- DATASET EXTRACT:
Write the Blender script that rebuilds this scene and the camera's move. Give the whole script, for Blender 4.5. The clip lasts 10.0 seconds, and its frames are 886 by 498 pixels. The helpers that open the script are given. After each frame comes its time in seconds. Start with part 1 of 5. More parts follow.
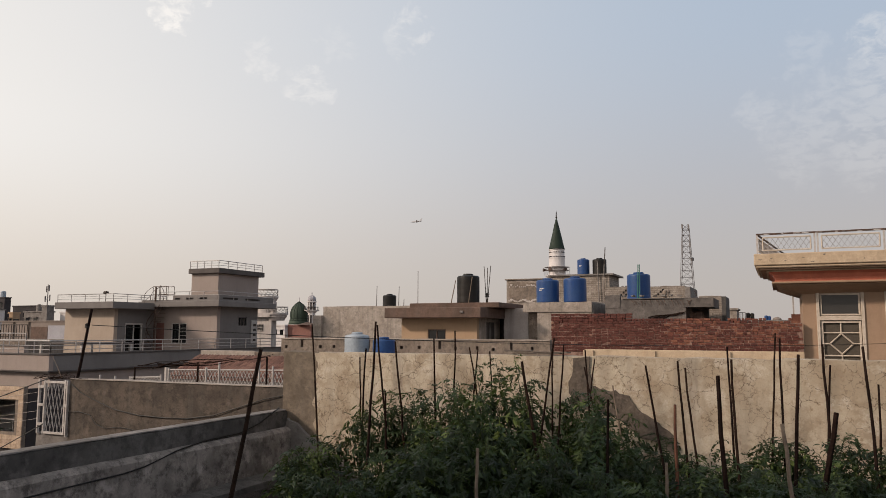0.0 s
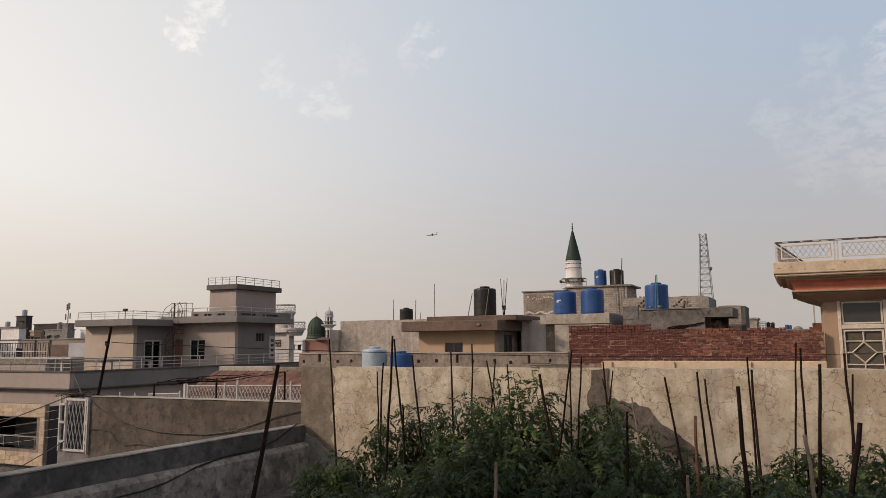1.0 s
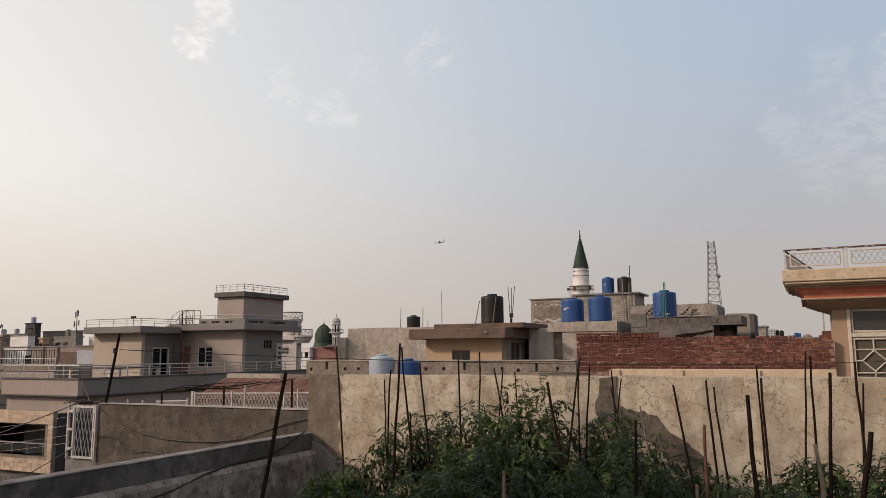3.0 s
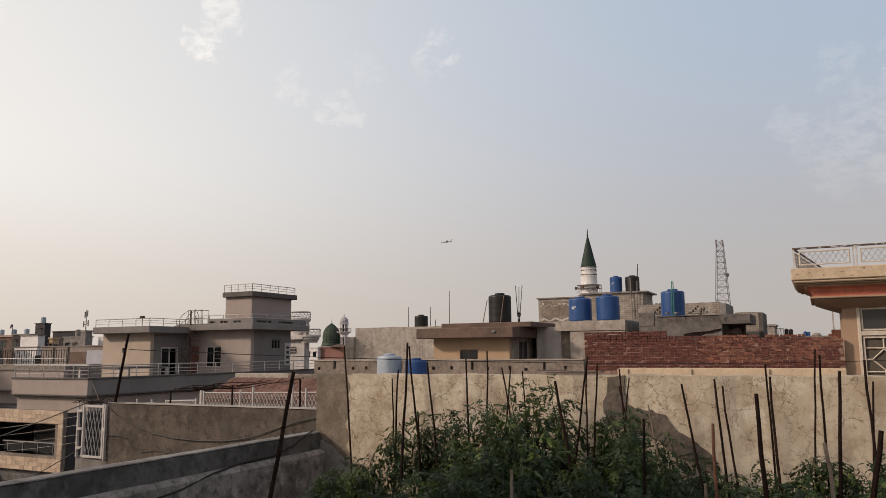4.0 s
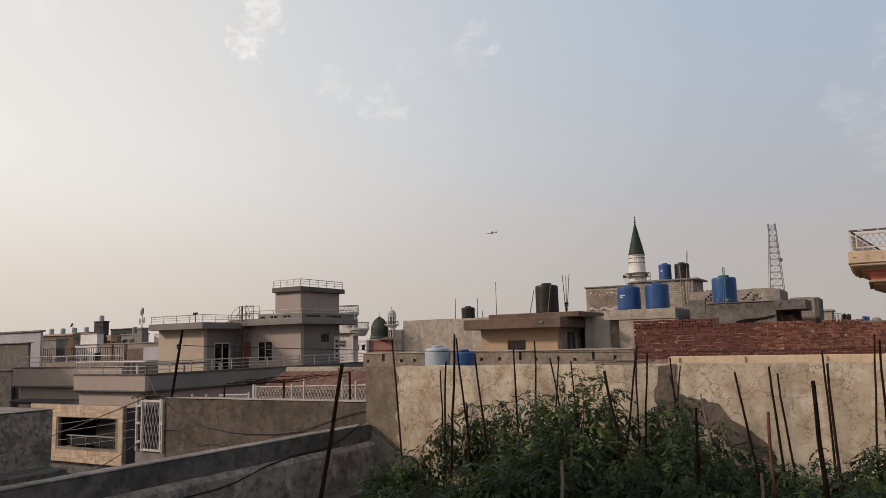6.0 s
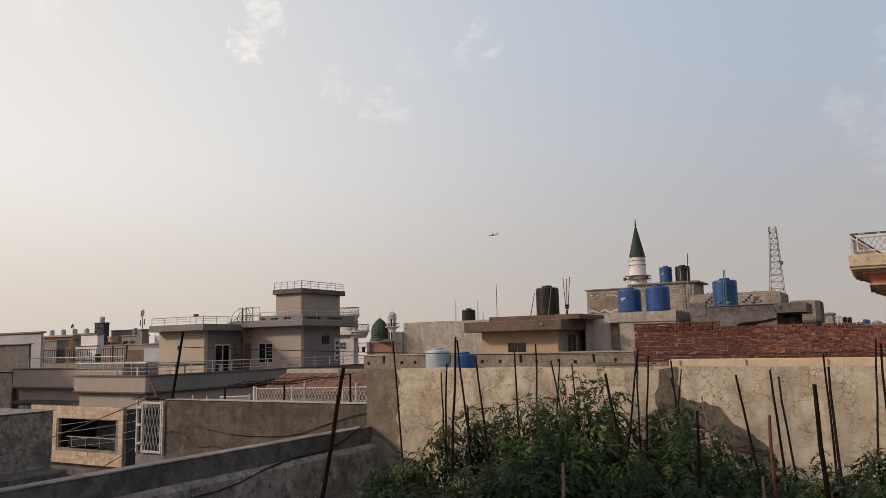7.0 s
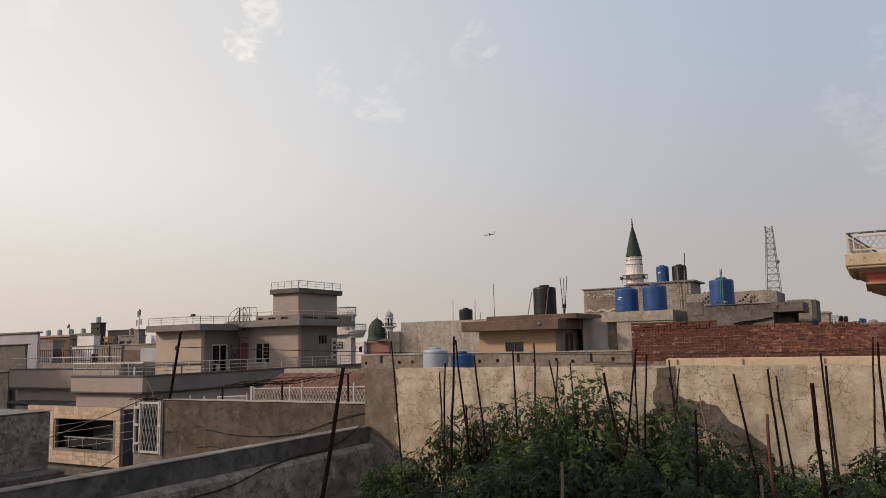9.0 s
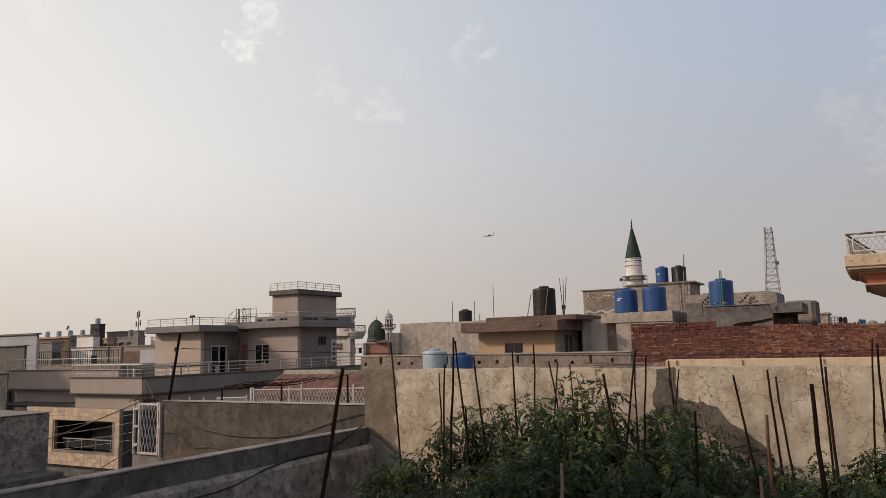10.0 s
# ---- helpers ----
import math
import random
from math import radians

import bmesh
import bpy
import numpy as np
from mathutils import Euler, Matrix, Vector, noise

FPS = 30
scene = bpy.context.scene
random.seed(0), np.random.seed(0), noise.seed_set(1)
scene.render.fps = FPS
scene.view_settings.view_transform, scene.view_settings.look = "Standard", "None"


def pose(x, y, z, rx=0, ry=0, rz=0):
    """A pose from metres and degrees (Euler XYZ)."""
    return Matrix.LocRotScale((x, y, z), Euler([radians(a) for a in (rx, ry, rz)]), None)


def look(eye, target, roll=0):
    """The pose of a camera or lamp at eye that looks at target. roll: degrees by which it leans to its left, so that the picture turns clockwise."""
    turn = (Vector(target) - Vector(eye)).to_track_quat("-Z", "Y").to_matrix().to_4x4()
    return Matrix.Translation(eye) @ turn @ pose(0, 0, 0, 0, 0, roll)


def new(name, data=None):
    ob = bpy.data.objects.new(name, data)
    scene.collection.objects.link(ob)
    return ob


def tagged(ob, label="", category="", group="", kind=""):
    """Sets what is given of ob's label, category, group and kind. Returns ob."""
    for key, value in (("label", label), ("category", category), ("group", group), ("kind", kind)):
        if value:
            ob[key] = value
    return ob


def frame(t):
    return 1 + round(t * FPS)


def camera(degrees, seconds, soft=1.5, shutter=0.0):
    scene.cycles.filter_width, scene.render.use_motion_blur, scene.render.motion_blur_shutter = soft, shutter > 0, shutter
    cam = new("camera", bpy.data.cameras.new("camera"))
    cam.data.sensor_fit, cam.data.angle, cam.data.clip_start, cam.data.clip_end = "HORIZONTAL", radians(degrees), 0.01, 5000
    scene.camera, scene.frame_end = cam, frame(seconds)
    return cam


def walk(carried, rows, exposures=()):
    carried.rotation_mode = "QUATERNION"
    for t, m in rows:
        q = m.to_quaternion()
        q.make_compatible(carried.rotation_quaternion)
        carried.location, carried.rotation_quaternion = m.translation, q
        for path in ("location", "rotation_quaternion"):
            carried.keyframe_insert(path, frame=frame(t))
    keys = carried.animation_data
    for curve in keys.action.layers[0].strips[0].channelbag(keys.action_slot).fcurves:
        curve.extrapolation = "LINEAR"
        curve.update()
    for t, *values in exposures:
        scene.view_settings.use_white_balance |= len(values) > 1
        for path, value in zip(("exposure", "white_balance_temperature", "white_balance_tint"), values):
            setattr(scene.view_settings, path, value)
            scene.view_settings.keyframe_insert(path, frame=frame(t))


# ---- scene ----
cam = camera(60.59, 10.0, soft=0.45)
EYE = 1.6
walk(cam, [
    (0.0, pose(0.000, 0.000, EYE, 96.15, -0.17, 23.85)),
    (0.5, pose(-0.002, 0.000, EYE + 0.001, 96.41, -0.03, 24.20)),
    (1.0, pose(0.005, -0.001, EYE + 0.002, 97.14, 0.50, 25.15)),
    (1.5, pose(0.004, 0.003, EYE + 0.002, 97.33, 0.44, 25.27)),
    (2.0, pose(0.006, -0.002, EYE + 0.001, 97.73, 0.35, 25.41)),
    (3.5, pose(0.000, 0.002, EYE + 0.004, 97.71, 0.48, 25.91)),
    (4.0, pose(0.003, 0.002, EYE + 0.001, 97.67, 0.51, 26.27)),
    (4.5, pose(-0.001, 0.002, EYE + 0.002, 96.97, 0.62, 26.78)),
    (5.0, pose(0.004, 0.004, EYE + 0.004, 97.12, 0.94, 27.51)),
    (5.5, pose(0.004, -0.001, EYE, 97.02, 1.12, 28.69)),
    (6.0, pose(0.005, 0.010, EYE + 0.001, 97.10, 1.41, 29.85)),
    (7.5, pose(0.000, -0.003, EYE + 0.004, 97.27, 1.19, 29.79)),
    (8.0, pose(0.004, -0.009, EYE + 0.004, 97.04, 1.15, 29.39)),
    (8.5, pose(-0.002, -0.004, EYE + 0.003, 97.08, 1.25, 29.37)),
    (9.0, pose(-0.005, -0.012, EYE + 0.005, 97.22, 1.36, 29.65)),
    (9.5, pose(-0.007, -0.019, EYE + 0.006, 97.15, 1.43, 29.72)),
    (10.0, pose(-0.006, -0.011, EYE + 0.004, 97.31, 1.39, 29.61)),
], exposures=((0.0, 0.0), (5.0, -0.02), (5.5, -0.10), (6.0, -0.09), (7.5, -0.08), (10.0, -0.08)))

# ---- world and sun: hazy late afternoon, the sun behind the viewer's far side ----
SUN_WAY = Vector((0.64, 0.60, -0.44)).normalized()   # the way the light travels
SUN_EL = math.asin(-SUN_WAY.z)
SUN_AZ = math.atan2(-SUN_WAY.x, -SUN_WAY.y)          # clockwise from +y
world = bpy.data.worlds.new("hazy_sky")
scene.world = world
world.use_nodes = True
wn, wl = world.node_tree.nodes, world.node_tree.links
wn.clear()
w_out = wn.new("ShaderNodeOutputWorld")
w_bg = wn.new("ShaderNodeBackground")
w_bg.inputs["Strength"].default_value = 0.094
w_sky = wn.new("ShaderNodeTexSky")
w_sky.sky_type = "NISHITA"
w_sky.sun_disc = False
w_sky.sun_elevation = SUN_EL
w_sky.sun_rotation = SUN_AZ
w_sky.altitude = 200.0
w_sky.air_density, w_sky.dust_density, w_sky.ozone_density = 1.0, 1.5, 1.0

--

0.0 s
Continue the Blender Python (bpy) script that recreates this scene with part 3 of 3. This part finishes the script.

- WRITTEN TASK: Retype, word for word, every line from the line with "scene.render.fps = FPS" to the line with "return 1 + round(t * FPS)", inclusive. Add nothing.

- OUTPUT FOR THIS TASK:
scene.render.fps = FPS
scene.view_settings.view_transform, scene.view_settings.look = "Standard", "None"


def pose(x, y, z, rx=0, ry=0, rz=0):
    """A pose from metres and degrees (Euler XYZ)."""
    return Matrix.LocRotScale((x, y, z), Euler([radians(a) for a in (rx, ry, rz)]), None)


def look(eye, target, roll=0):
    """The pose of a camera or lamp at eye that looks at target. roll: degrees by which it leans to its left, so that the picture turns clockwise."""
    turn = (Vector(target) - Vector(eye)).to_track_quat("-Z", "Y").to_matrix().to_4x4()
    return Matrix.Translation(eye) @ turn @ pose(0, 0, 0, 0, 0, roll)


def new(name, data=None):
    ob = bpy.data.objects.new(name, data)
    scene.collection.objects.link(ob)
    return ob


def tagged(ob, label="", category="", group="", kind=""):
    """Sets what is given of ob's label, category, group and kind. Returns ob."""
    for key, value in (("label", label), ("category", category), ("group", group), ("kind", kind)):
        if value:
            ob[key] = value
    return ob


def frame(t):
    return 1 + round(t * FPS)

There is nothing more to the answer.